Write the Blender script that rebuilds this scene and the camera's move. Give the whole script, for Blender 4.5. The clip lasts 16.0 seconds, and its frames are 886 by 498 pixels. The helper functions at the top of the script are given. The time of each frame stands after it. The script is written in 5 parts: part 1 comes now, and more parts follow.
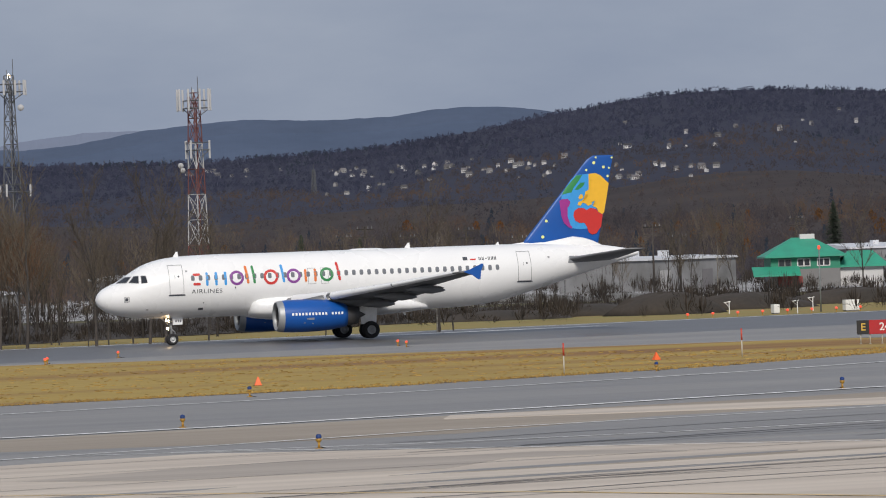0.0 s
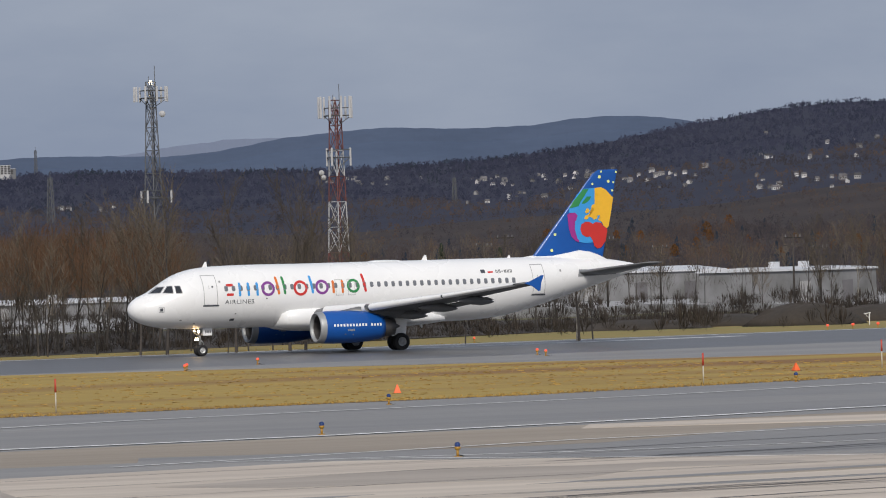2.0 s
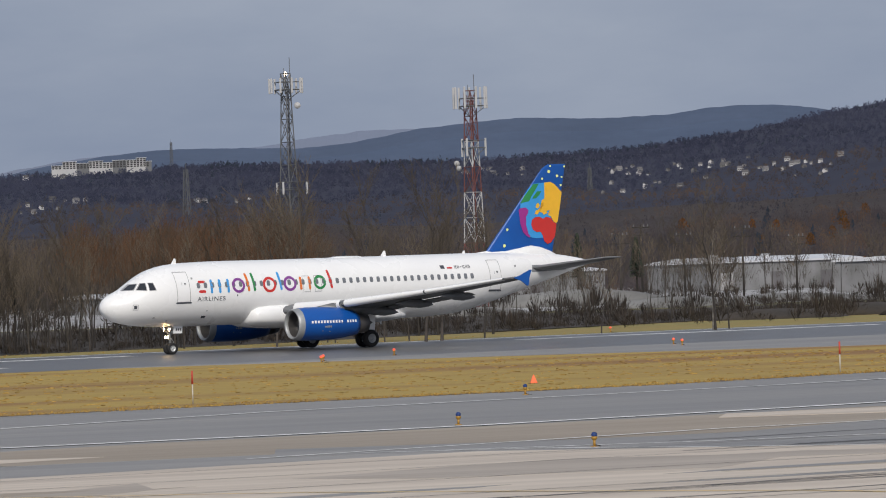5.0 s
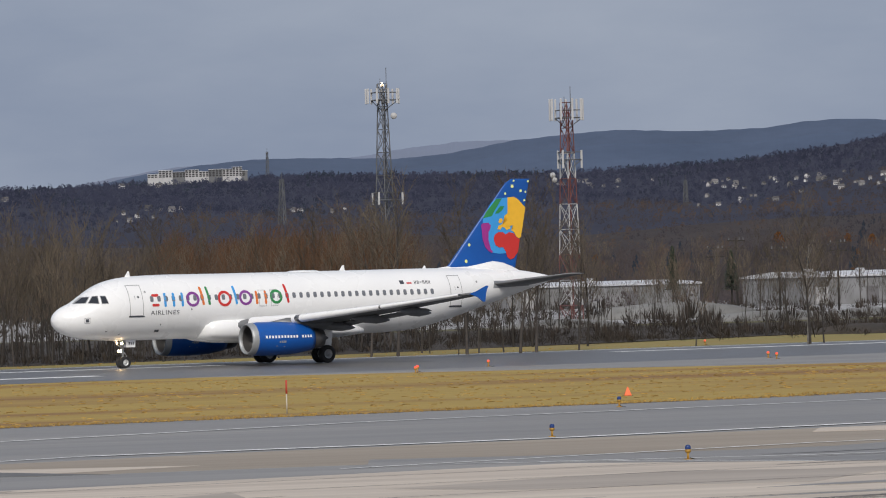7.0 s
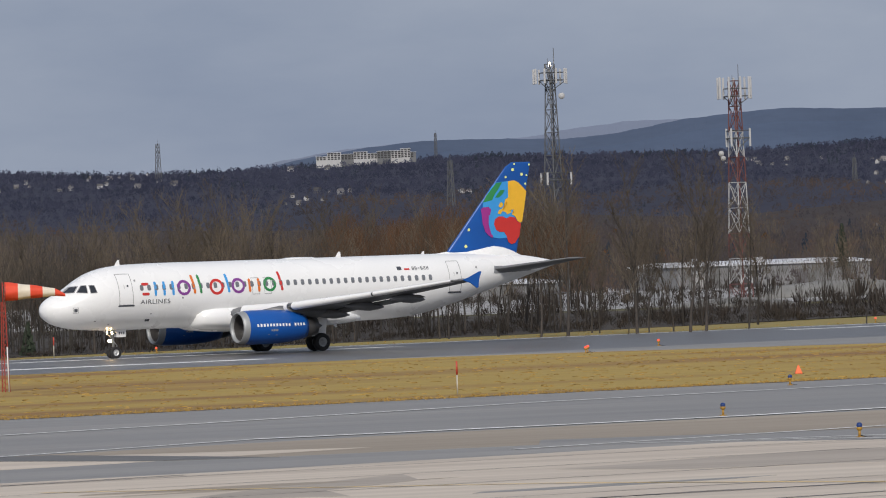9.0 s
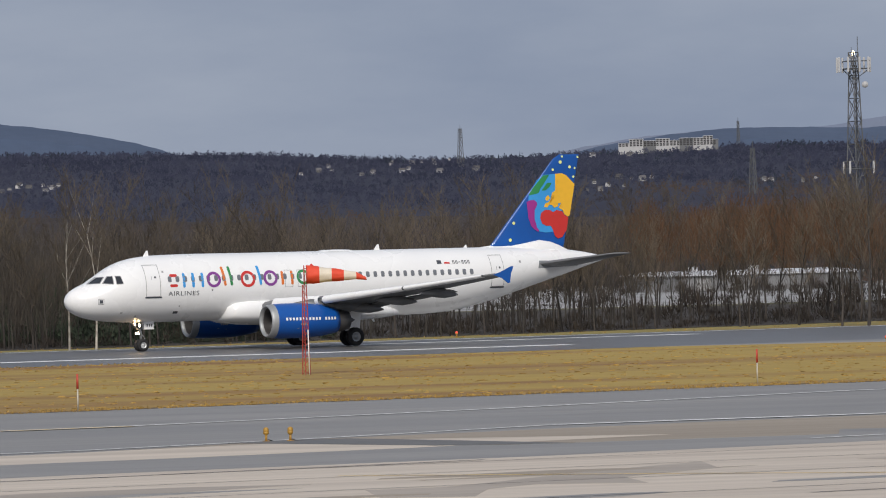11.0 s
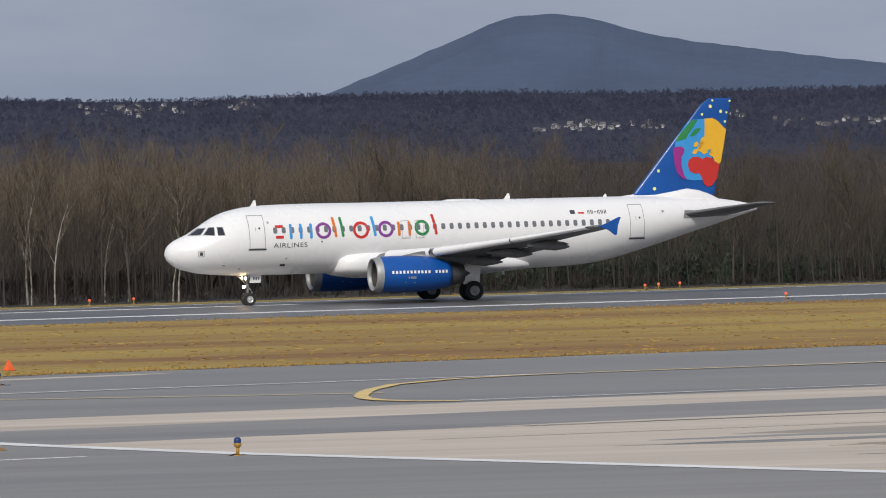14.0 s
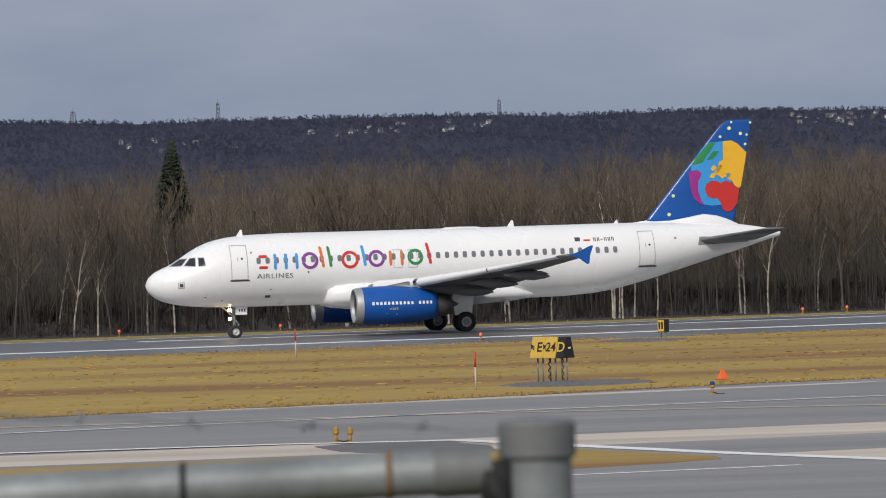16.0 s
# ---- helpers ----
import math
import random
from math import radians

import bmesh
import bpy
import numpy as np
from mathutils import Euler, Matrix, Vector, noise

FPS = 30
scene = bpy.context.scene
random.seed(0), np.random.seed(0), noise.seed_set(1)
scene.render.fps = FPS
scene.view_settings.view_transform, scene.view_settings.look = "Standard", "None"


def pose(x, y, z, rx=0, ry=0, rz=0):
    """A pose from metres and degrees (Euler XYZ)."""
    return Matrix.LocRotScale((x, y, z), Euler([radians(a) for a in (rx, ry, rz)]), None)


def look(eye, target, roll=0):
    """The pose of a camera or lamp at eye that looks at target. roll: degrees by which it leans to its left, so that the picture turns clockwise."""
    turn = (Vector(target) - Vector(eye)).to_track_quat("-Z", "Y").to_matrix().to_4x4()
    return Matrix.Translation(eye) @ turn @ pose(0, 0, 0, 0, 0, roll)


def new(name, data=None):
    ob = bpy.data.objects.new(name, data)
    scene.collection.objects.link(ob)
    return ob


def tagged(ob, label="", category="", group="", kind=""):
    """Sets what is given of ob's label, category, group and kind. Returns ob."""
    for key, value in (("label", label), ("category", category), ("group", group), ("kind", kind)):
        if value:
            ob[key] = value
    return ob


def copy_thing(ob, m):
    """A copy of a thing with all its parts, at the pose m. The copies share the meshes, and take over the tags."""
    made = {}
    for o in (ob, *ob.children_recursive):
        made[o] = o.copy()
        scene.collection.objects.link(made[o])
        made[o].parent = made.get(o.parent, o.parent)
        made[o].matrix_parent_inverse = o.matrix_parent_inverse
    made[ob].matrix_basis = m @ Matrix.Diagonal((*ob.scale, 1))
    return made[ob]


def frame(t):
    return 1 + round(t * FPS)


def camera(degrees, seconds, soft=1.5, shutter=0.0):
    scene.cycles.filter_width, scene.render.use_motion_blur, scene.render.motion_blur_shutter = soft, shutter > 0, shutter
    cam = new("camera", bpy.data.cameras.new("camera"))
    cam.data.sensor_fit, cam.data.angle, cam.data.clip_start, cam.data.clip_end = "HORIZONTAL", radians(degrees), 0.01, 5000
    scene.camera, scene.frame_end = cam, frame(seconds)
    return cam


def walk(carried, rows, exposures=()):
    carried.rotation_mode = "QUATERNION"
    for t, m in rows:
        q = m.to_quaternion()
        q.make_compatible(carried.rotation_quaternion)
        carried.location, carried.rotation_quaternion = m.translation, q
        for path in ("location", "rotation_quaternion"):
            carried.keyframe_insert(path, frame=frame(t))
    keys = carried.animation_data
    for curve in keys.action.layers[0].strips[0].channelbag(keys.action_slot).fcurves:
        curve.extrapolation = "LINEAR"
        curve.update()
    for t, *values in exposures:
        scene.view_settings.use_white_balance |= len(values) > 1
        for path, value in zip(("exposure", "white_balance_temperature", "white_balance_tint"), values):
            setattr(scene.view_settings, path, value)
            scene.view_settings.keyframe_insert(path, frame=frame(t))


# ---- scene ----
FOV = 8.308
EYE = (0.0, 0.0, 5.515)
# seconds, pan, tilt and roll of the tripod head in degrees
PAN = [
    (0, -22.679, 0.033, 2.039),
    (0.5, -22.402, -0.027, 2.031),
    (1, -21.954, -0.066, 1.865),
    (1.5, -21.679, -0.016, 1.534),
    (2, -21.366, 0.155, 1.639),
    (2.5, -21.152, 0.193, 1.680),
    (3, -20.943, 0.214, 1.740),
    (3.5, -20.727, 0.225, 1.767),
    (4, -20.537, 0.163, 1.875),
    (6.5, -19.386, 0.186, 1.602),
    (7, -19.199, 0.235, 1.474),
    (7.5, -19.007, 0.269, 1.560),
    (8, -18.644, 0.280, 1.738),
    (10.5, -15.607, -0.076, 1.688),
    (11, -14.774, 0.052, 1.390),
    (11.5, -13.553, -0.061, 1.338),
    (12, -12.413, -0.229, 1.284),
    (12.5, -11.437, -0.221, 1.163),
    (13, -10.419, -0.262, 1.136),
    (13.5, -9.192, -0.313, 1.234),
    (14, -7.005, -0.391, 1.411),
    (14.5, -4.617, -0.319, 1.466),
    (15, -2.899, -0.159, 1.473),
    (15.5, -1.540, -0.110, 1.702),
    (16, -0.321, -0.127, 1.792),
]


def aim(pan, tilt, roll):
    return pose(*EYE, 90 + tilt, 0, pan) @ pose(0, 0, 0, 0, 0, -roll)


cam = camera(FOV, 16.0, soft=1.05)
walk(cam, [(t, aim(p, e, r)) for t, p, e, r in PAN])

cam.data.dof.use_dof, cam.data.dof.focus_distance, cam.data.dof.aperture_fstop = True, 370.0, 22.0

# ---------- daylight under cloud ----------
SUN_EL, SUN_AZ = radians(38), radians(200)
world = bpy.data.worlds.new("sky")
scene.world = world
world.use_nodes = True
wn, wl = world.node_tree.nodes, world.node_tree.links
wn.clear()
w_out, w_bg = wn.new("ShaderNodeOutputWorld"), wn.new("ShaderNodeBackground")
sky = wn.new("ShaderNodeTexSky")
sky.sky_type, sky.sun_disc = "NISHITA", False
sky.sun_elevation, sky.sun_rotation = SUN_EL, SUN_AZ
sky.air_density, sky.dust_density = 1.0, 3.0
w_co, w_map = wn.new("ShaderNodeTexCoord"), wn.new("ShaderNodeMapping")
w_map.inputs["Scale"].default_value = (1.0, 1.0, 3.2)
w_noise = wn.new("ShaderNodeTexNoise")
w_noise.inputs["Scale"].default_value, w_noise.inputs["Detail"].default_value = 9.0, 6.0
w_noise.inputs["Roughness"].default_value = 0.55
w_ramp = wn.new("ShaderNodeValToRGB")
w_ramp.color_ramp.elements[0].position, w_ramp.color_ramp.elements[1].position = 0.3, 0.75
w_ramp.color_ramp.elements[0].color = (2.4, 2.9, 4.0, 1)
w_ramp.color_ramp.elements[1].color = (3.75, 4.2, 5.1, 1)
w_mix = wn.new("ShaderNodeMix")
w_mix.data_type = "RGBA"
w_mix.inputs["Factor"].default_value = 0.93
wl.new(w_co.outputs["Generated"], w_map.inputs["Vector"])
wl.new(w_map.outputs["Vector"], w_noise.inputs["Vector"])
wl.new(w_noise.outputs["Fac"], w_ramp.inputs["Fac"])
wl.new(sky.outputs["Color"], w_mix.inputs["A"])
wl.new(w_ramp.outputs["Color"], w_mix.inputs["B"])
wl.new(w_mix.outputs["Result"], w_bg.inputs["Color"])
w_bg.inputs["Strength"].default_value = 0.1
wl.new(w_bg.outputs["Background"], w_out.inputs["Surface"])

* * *

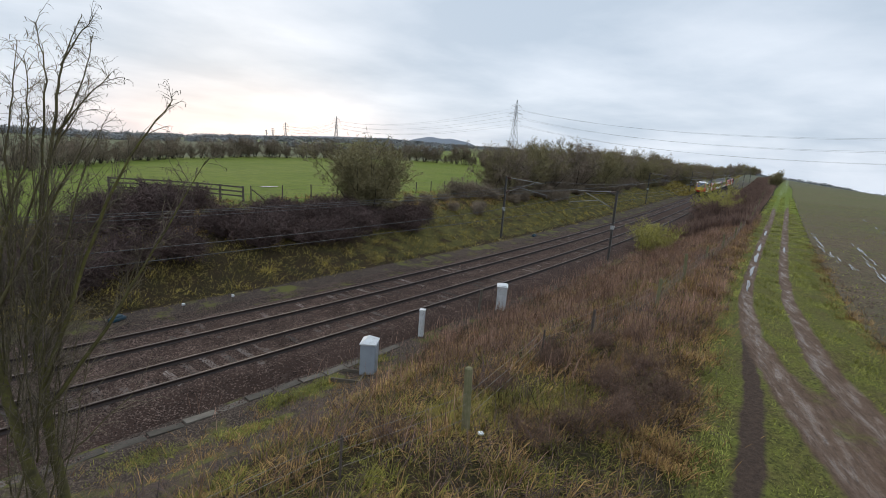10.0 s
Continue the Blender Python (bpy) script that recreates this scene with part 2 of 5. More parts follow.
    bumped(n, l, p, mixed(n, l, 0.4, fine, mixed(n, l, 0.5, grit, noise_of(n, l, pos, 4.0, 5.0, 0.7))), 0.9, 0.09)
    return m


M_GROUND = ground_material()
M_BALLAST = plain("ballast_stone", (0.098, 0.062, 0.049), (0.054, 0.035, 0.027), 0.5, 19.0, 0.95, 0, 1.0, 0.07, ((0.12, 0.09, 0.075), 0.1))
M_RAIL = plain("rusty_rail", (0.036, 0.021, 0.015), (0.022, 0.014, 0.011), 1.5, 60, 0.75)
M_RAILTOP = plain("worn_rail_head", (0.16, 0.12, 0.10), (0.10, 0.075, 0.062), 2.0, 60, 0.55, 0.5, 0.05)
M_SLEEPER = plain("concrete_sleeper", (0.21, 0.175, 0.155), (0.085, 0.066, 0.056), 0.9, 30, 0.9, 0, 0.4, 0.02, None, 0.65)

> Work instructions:
Start with the line that holds "made[o] = o.copy()" and finish with the line that holds "scene.view_settings.keyframe_insert(path, frame=frame(t))". Transcribe each line in between exactly, and those two as well.

> Finished task:
        made[o] = o.copy()
        scene.collection.objects.link(made[o])
        made[o].parent = made.get(o.parent, o.parent)
        made[o].matrix_parent_inverse = o.matrix_parent_inverse
    made[ob].matrix_basis = m @ Matrix.Diagonal((*ob.scale, 1))
    return made[ob]


def frame(t):
    return 1 + round(t * FPS)


def camera(degrees, seconds, soft=1.5, shutter=0.0):
    scene.cycles.filter_width, scene.render.use_motion_blur, scene.render.motion_blur_shutter = soft, shutter > 0, shutter
    cam = new("camera", bpy.data.cameras.new("camera"))
    cam.data.sensor_fit, cam.data.angle, cam.data.clip_start, cam.data.clip_end = "HORIZONTAL", radians(degrees), 0.01, 5000
    scene.camera, scene.frame_end = cam, frame(seconds)
    return cam


def walk(carried, rows, exposures=()):
    carried.rotation_mode = "QUATERNION"
    for t, m in rows:
        q = m.to_quaternion()
        q.make_compatible(carried.rotation_quaternion)
        carried.location, carried.rotation_quaternion = m.translation, q
        for path in ("location", "rotation_quaternion"):
            carried.keyframe_insert(path, frame=frame(t))
    keys = carried.animation_data
    for curve in keys.action.layers[0].strips[0].channelbag(keys.action_slot).fcurves:
        curve.extrapolation = "LINEAR"
        curve.update()
    for t, *values in exposures:
        scene.view_settings.use_white_balance |= len(values) > 1
        for path, value in zip(("exposure", "white_balance_temperature", "white_balance_tint"), values):
            setattr(scene.view_settings, path, value)
            scene.view_settings.keyframe_insert(path, frame=frame(t))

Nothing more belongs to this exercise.